_Work to be completed:_ Report every line in the listing below where the string "part" shows up.
════════
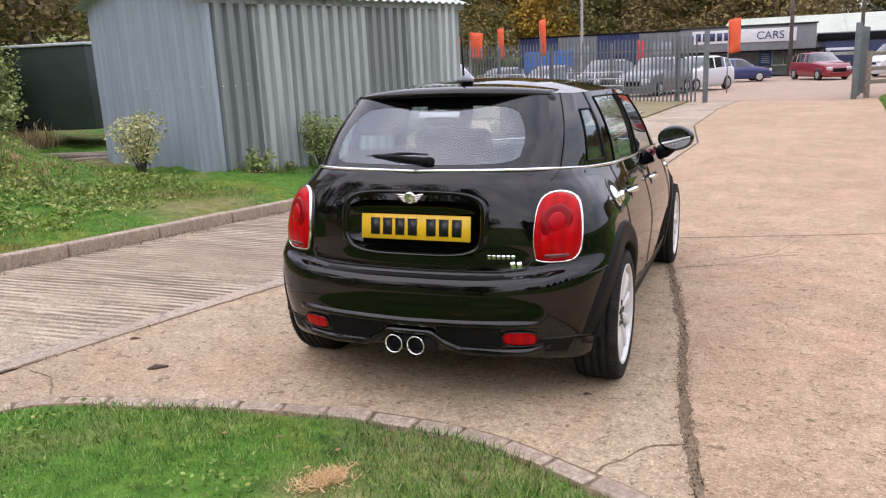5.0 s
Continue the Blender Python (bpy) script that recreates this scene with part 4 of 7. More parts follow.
# tailgate badge: disc with two wings
def wings(name, centre, scale, matrix, material):
    bits = []
    v, f = lathe([(0, 0.0), (0.006, 0.012), (0.006, 0.016), (0.009, 0.019), (0.006, 0.022), (0, 0.023)], 28)
    bits.append((v, f))
    for s in (1, -1):
        for k in range(4):
            z = 0.012 - k * 0.008
            L = 0.056 - k * 0.008
            a = [(0.0, s * 0.018, z), (0.0, s * L, z + 0.004), (0.0, s * (L - 0.004), z - 0.003), (0.0, s * 0.018, z - 0.006)]
            b = [(0.006, y, q) for _, y, q in a]
            bits.append((a + b, [(0, 1, 2, 3), (4, 5, 6, 7), (0, 1, 5, 4), (1, 2, 6, 5), (2, 3, 7, 6), (3, 0, 4, 7)]))
    v, f = gather(bits)
    me = to_mesh(name, [tuple(matrix @ (Vector(p) * scale)) for p in v], f, material)
    ob = part(name, me, None, car, "chrome winged badge")
    return ob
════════
_Final answer:_
Continue the Blender Python (bpy) script that recreates this scene with part 4 of 7. More parts follow.
    ob = part(name, me, None, car, "chrome winged badge")